Thankfully, the electoral process allows for the judiciary to play a part in determining winners and losers of any election held in Nigerias as Maurice Iwu’s INEC once shamelessly remarked following the poor job he supervised in 2007.
Several sections of the Electoral Act specify the process by which an aggrieved candidate may seek redress to wrongs meted out in the course of an election in the courts. This process seeks to justify the saying that the judiciary is the hope of the common man, injustice may rear its ugly head but as long as the courts exist, each man may draw forth to get a fair dealing.
The slapdash manner by which the Anambra election was conducted raised more fears than hope that finally Nigeria would get it right with her conduct of elections.
Thus following the daylight robbery masterminded by top Federal Government officials, Anambra State Government, the top echelon of APGA, the Nigerian Army and Police, Senator Chris Nwabueze Ngige a front runner for the seat, and the main reason the vote robbers stole with ignominy declined all forms of appeasement including offers of an automatic entry into both APGA and the PDP , refund of his campaign expenses and a cleared path for him to return to his senate seat shunning all the pleas and the cajoling to pursue justice at the tribunal. To put it mildly, he was even warned about the consequences that could befall him and his family but to this man who had wrestled with greater demons and conquered, these weaklings were no match for him.
This minority of crocodiles called Ngige desperate, many prattled about Ngige not been a sportsman! Pray how can one be a sports man when the set of laws governing a game weren’t adhered to? To accept the results that placed Obianio at the government house Awka, would not be sportsmanship but diffidence and great leaders have never been timid.
Thus to the temple of Justice, Ngige did seek justice, his lawyers working round the clock to dig up ample evidence to show that an usurper was declared winner and this they did. The voters register was found wanting, it was so mutilated, manipulated and matted to be a voter’s register, I can surely wager that past election riggers would have been awed that they would clear the riggers hall of fame for these new kids on the block, Jega inclusive!
But it did not end there, the acclaimed usurper was alleged to have registered three times, with three different Voter Identification Numbers, these in all made the case a good sell.
But the tribunal which gave its ruling recently left many astonished at how it stood logic and all other legal precedents on its head. We are not quick to forget that prior to the judgement the tribunal had surprisingly cannibalized several types of evidence brought forth by the petitioner.
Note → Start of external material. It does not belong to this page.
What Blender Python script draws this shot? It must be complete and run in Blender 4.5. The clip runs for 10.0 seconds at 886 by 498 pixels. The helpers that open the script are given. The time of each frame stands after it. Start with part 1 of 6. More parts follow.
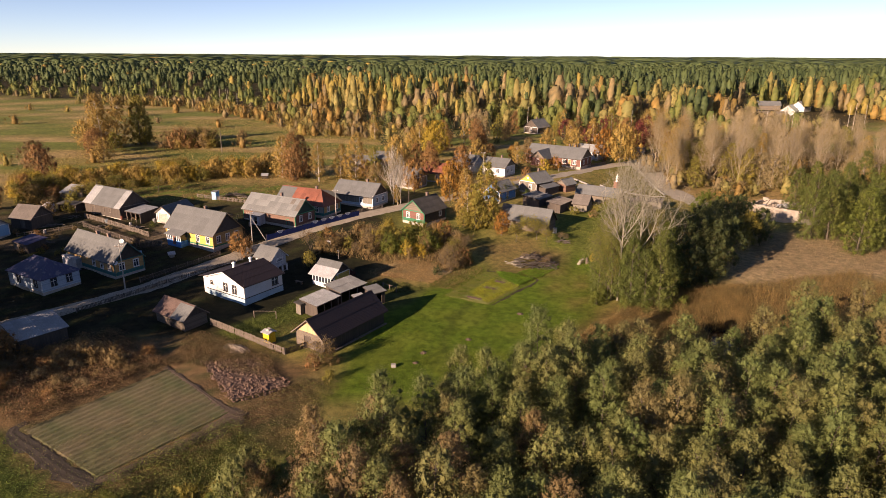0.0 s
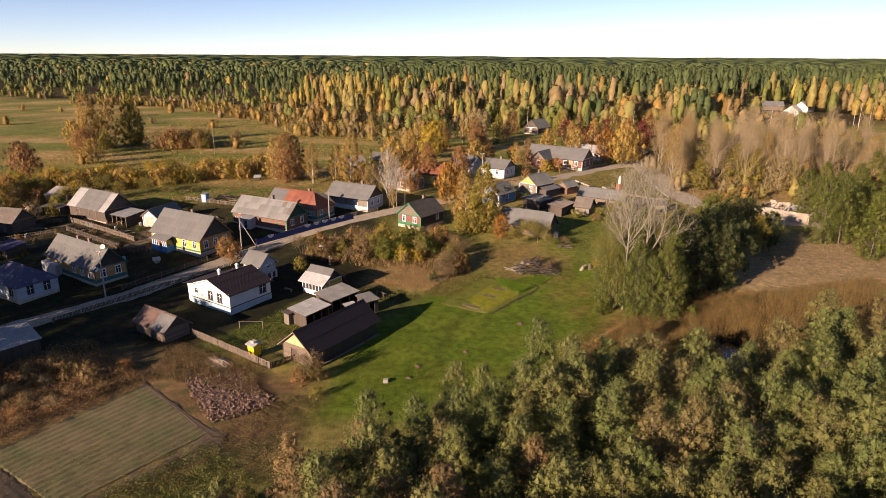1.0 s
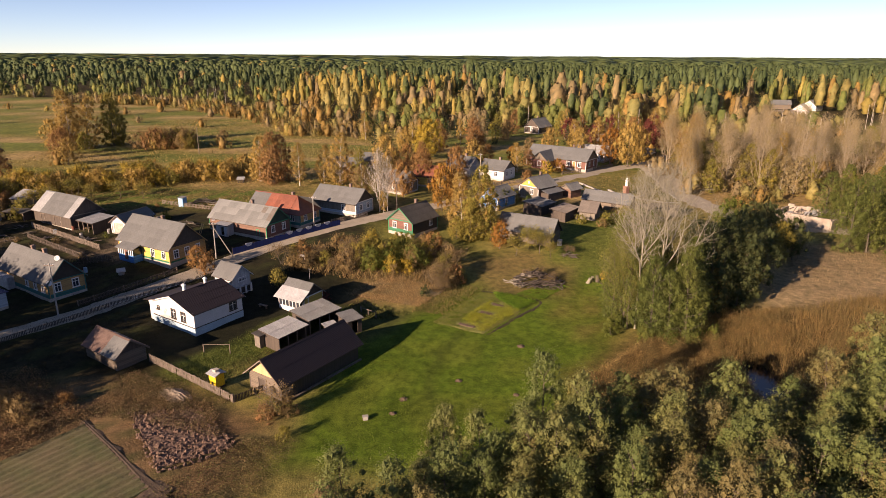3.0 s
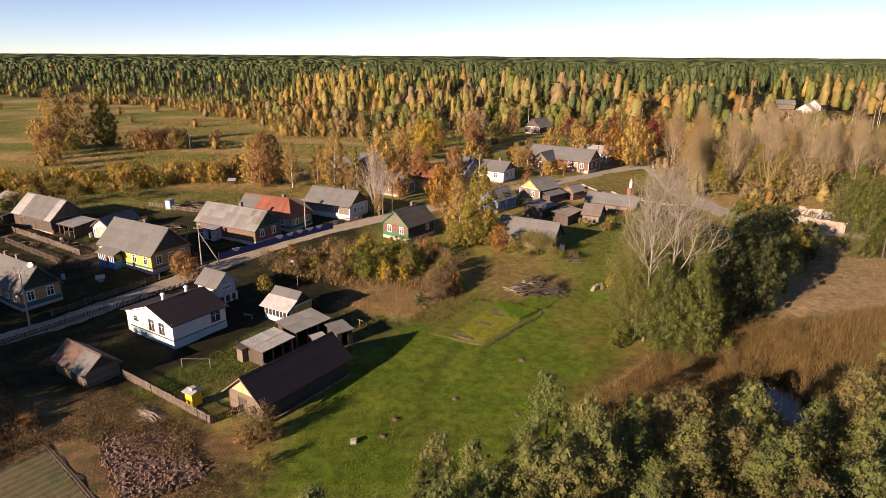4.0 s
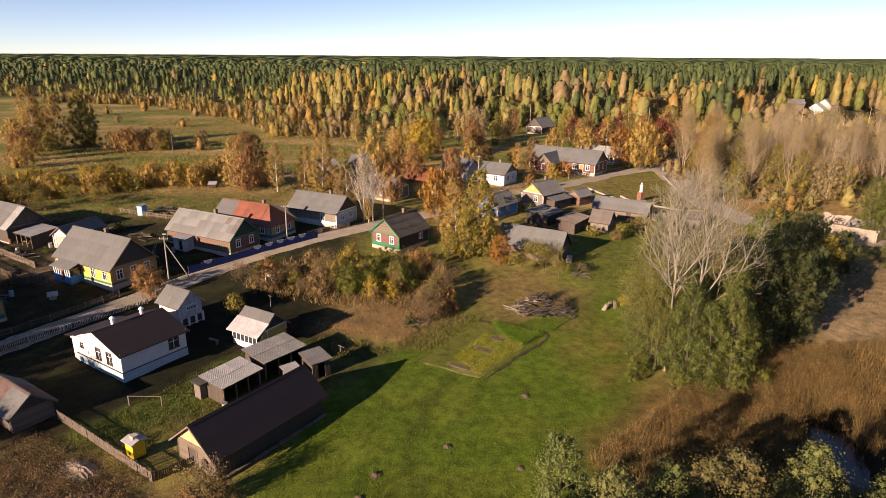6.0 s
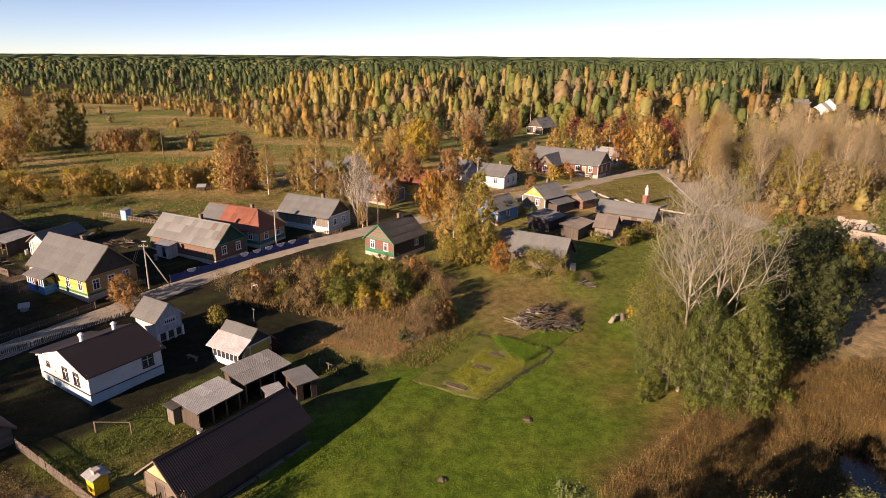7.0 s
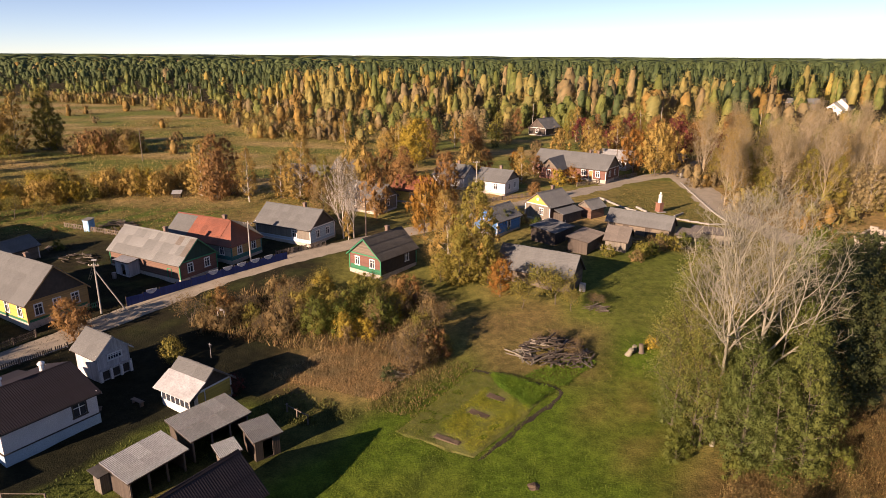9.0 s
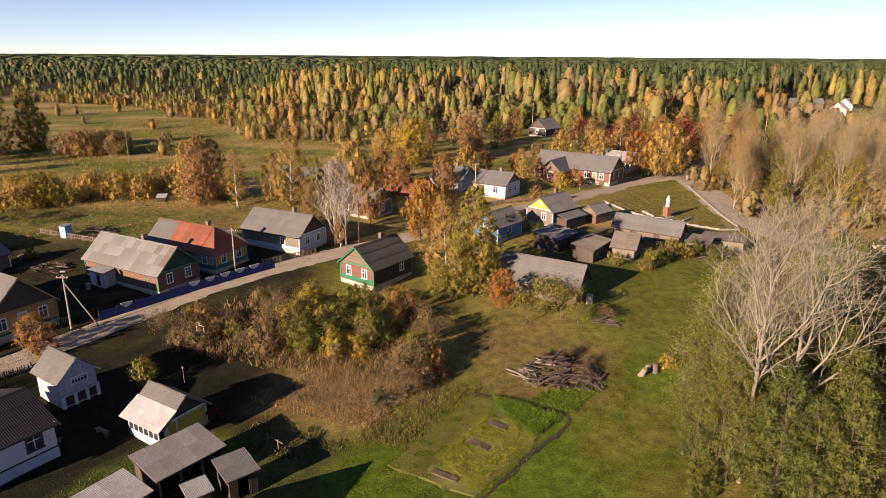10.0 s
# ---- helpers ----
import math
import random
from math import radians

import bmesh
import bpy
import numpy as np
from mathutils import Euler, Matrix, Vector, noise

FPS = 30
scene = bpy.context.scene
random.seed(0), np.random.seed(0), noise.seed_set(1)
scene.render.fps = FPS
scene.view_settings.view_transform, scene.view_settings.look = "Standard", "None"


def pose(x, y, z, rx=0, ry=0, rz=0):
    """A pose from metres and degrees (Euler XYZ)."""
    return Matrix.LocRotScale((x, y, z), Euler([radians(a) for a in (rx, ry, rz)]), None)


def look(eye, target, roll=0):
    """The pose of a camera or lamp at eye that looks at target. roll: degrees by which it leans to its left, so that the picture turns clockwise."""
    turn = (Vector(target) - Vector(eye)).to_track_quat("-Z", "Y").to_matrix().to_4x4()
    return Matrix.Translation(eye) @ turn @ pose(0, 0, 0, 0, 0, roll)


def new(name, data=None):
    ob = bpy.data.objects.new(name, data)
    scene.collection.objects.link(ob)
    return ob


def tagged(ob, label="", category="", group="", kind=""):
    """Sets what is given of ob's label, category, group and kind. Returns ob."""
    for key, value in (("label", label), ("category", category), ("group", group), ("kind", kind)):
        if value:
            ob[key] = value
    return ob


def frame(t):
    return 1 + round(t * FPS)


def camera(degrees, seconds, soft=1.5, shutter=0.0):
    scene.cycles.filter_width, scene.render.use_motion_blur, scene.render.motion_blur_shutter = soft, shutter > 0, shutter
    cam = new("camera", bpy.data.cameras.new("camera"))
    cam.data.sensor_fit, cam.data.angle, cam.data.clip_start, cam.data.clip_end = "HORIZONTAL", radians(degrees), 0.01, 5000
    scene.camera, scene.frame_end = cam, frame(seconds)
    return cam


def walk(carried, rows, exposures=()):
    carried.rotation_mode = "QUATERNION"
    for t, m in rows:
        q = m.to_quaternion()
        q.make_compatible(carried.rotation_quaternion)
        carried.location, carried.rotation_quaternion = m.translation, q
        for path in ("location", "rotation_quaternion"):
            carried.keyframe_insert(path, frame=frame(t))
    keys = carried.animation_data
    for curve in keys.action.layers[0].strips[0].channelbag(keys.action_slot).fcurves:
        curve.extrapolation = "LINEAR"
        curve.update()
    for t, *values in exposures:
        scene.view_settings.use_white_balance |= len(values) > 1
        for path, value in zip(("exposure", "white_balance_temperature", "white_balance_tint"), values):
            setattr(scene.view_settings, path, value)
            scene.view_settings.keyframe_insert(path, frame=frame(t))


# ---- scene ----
cam = camera(70.2, 10.0, 0.8)
PATH = [
    (0, (-1.123, -5.635, 40.253), (-1.121, -3.725, 39.658), 0.3),
    (0.5, (-0.834, -3.164, 39.977), (-0.83, -1.255, 39.383), 0.3),
    (1, (-0.57, -0.511, 39.594), (-0.567, 1.399, 39.001), 0.3),
    (1.5, (-0.231, 2.096, 39.246), (-0.228, 4.006, 38.652), 0.3),
    (2, (0.125, 4.733, 38.86), (0.128, 6.643, 38.267), 0.3),
    (2.5, (0.399, 7.445, 38.533), (0.402, 9.355, 37.939), 0.3),
    (4, (1.213, 15.663, 37.353), (1.216, 17.573, 36.761), 0.3),
    (4.5, (1.475, 18.427, 36.922), (1.477, 20.337, 36.331), 0.3),
    (5, (1.743, 21.244, 36.549), (1.744, 23.155, 35.958), 0.3),
    (5.5, (2.005, 23.968, 36.254), (2.006, 25.878, 35.663), 0.3),
    (7, (2.692, 32.271, 35.451), (2.694, 34.182, 34.86), 0.3),
    (7.5, (2.987, 35.048, 35.266), (2.988, 36.958, 34.674), 0.3),
    (8, (3.414, 37.822, 35.009), (3.412, 39.732, 34.418), 0.3),
    (8.5, (3.682, 40.636, 34.791), (3.678, 42.547, 34.2), 0.3),
    (9, (3.807, 43.671, 34.531), (3.806, 45.582, 33.94), 0.3),
    (9.5, (3.917, 46.581, 34.261), (3.918, 48.492, 33.67), 0.3),
    (10, (3.918, 49.607, 33.926), (3.923, 51.518, 33.336), 0.3),
]
walk(cam, [(t, look(eye, target, roll)) for t, eye, target, roll in PATH], [(0, 1.24, 7450, 27), (10, 1.24, 7450, 27)])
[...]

Giving one whimsical reason after the other, the tribunal’s actions confirmed to many that the whole period was a mere show of puppetry to the extent that the Appeal Court in Enugu had to rule contrary to what the tribunal had earlier ruled.
Thus when the tribunal finally gave its ruling on the 4th of June 2014, it will be right to say that the tribunal dashed the hopes of the common man in Anambra. One commentator said that the tribunal was too clever for itself that it raised more eyebrows via its judgement than the case itself. Thankfully, it is not the final arbiter and the option of going to the Appeal Court has been taken by Senator Ngige.
With this development, the boo boys have taken to the frontlines with calls which they claim to be patriotic, calling on Ngige to drop his case and ‘allow Obiano to work’ that is if they think that sensible people deem the infantile populism and the unconstitutional demolition of homes alleged to be the den of kidnappers as work, they should think again.
One then would ask, why should Ngige drop his case, simply because the Electoral Petitions Tribunal dismissed his case? The constitution allows for electoral petitions to be heard up to the Supreme Court level, since in the wisdom of those who fashioned the constitution, the tribunal might not have given a case its much needed appraisal and thus it may require the seniors on the bench to do justice to such cases. This delivers petitioners from the scourge of a judicial tyranny. These boo boys are quick to forget that had the tribunal or Appeal Courts been the sole arbiter of electoral cases then the likes of Aregbeshola, Kayode Fayemi, Peter Obi vs Andy Uba and Rotimi Amaechi would perhaps have been effigies of our blighted political history.
Or, had the aforementioned dumped their cases at the minimal level, just because a collegiate of AGIPS are chanting such with unmatched delirium like the prophets of Baal? I am forced to wonder whether the transformations in these states would have been possible.
These persons forget that the pursuit of justice has never been about one person, or one’s ego. To Ngige it will surely not be about just wanting to return to government house as governor, it is about principles, about the rule of law, about the masses and about sustaining our democracy, to sum it all it is about the hope of the common man for if vote buying, thuggery, chicaneries which we experienced in Anambra become the order of the day, then who is to say that the children of the nwaokpulu and the ogbenye (poor people) might be allowed to serve their people.
Perhaps these boo boys are afraid that the Appeal and Supreme Courts might dispense justice and wary at what would happen to their rent seeking enterprise, the source of livelihood so they would rather choose to harangue those they see as threats to their enterprise, little wonder their soundless calls.
What Senator Ngige is pursuing represents a critical juncture in the life of our democracy, for if the powers that be think that because they control all machineries of government then they can impose their lackeys upon us, then whither our democracy, because tomorrow even a champion of the masses will experience the hopelessness of whatever audacity he has with him.
May it also dawn on my reader that these same boo boys formed the praetorian guard of Peter Obi’s rise to ‘power via the courts, talk of Wallace Stevens mention of actors and their trunks been entirely different. For them, there is a standard and for others another.
To accuse Senator Ngige of desperation is to tug wrongly at history’s chain and though we know that the road might be long and tortuous, true democrats like us can only urge him on. Is Senator Ngige desperate? The clear answer is no!